> _SET EXERCISE_
Pick out every line holding the string "Vector" and copy it.

----------------

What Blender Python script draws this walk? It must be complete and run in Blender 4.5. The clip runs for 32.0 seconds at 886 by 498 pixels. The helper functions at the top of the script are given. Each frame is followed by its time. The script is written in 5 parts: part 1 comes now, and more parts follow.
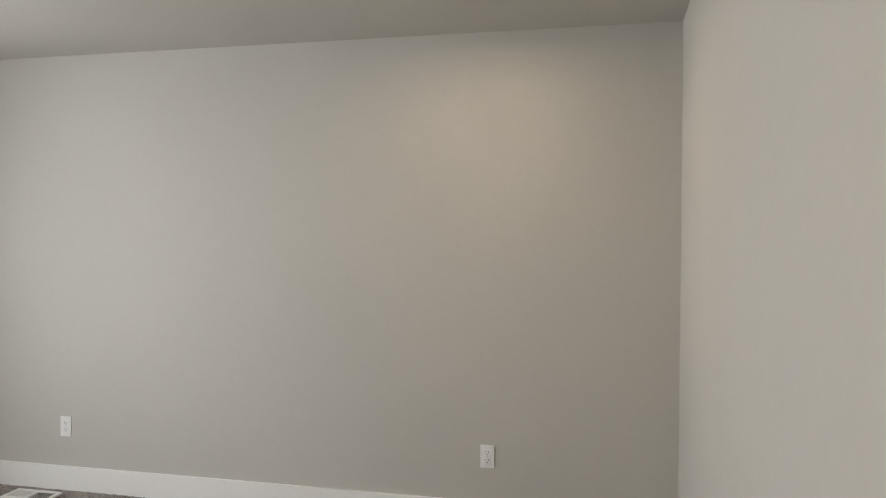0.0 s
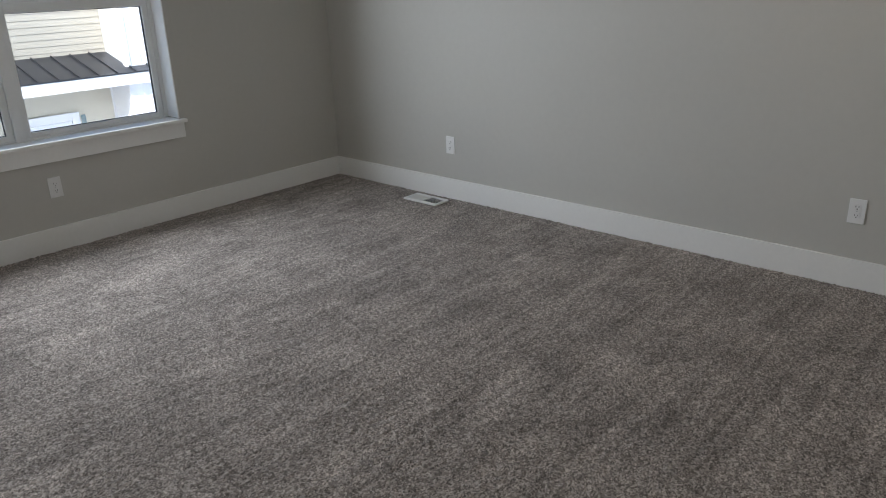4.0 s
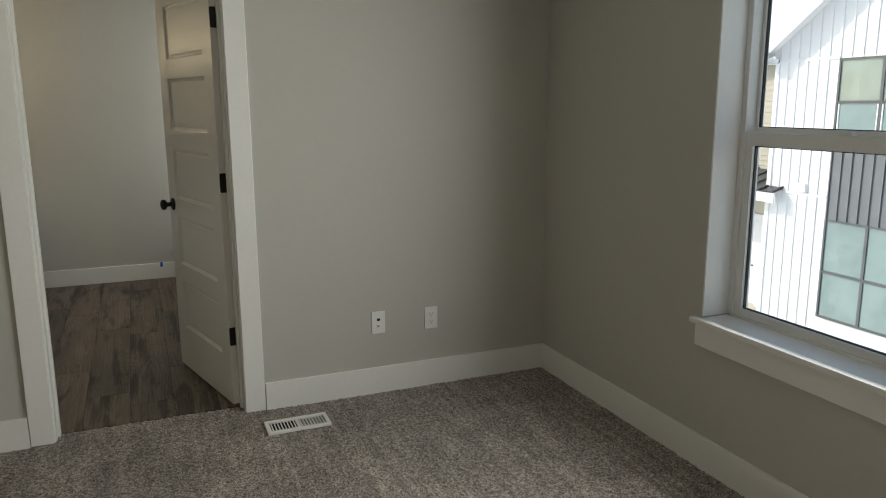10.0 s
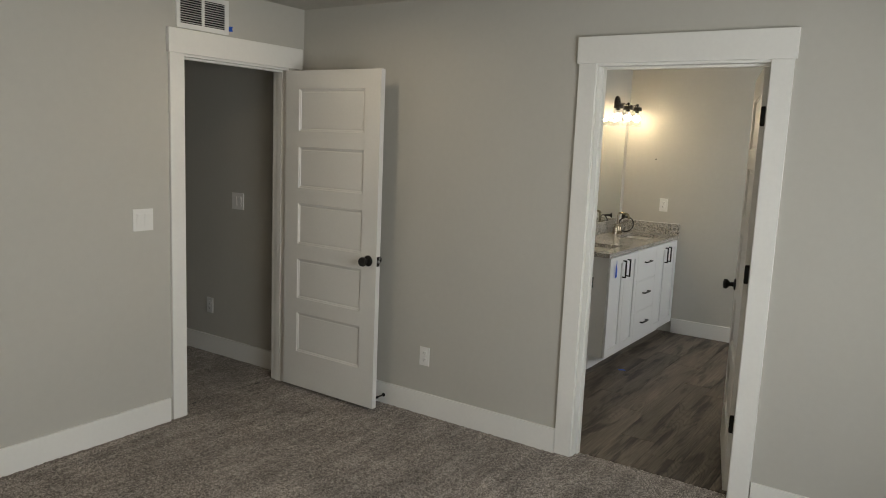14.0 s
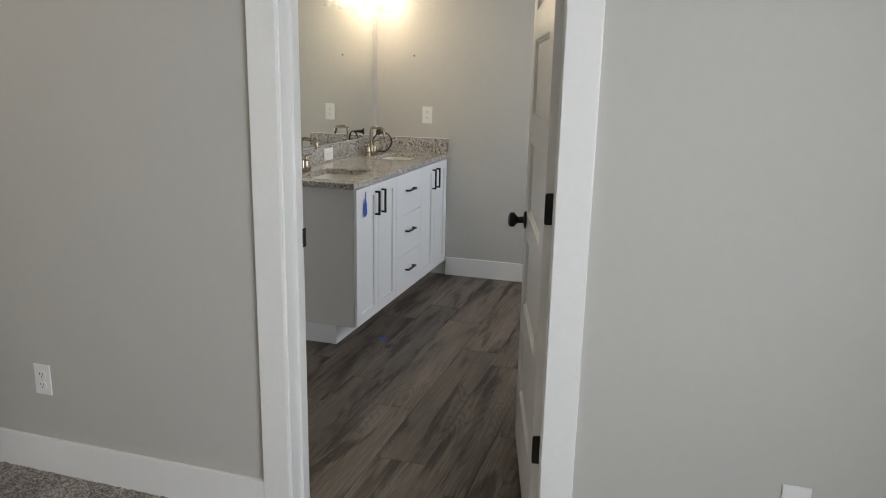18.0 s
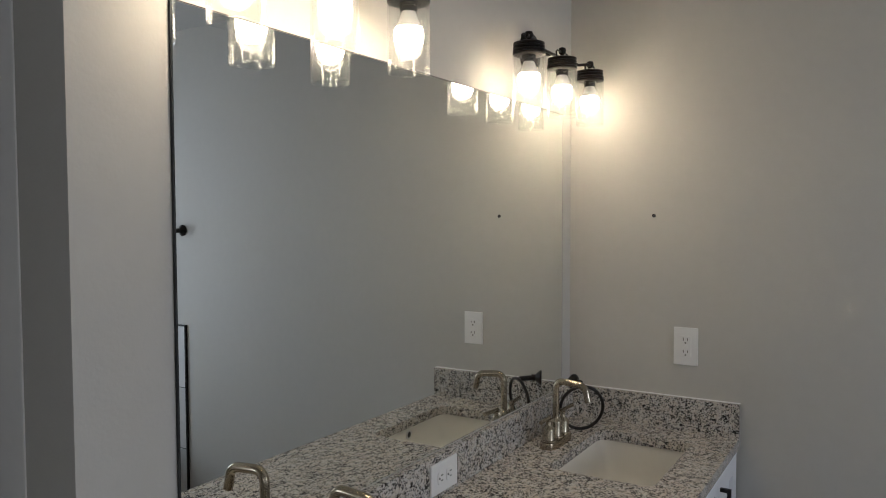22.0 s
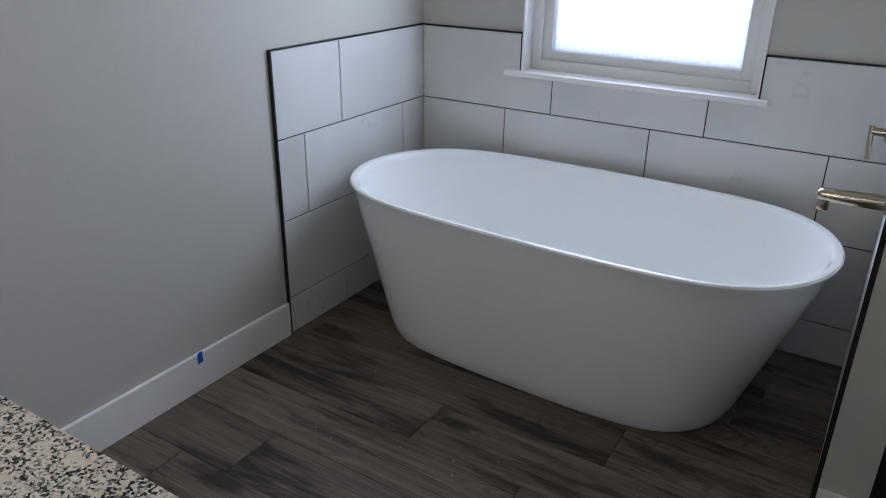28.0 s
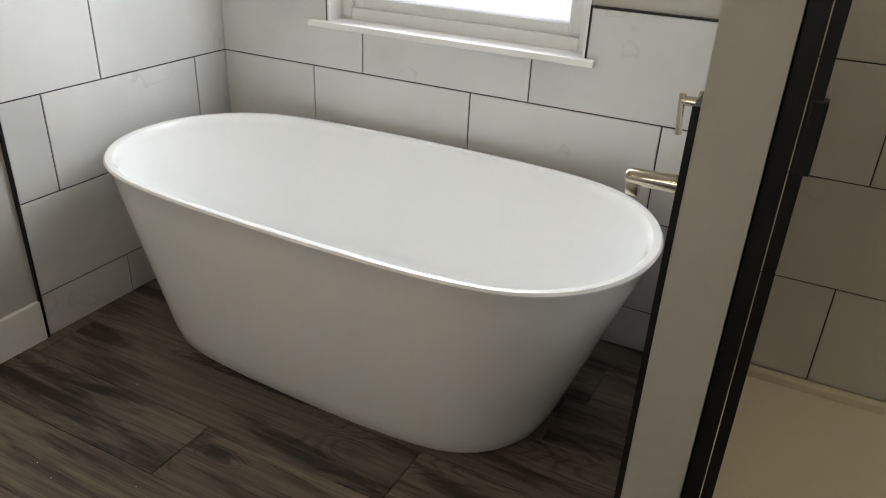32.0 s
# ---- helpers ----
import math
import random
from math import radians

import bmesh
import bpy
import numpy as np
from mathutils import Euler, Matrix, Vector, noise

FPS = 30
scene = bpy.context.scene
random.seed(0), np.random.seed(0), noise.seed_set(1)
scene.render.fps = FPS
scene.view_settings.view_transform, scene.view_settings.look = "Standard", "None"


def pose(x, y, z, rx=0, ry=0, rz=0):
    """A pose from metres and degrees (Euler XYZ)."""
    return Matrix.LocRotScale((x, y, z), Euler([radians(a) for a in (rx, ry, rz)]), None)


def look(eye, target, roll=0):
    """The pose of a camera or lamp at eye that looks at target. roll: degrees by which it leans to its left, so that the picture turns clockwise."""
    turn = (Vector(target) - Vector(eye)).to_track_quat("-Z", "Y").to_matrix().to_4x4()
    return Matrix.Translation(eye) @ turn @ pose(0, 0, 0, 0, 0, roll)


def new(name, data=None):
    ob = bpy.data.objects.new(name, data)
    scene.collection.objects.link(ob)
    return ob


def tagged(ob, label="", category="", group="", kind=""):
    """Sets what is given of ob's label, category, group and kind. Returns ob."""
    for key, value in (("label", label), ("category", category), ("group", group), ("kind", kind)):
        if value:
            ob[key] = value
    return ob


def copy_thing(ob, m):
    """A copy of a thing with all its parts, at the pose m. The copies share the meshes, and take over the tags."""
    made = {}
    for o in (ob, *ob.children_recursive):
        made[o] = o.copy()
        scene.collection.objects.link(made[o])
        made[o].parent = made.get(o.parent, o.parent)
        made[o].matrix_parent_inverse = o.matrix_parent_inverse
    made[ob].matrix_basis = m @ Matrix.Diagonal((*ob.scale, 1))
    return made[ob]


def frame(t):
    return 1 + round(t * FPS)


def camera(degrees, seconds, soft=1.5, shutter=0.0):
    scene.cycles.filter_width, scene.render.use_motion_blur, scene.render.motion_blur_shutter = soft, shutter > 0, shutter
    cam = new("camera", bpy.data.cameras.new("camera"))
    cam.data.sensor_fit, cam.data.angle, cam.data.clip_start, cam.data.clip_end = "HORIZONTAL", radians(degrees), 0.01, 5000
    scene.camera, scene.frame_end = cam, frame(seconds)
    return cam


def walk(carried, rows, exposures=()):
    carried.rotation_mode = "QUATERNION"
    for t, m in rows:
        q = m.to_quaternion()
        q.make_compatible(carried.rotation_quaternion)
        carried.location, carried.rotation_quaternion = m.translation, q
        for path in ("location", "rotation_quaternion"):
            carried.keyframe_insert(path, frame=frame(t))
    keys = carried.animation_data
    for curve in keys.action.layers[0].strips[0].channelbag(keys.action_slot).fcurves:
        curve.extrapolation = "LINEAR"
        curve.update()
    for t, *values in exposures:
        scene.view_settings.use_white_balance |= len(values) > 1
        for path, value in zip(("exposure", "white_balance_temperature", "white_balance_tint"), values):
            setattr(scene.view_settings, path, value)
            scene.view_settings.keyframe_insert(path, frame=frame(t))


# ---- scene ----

----------------

> _RESPONSE FOR THIS EXERCISE_
from mathutils import Euler, Matrix, Vector, noise
    turn = (Vector(target) - Vector(eye)).to_track_quat("-Z", "Y").to_matrix().to_4x4()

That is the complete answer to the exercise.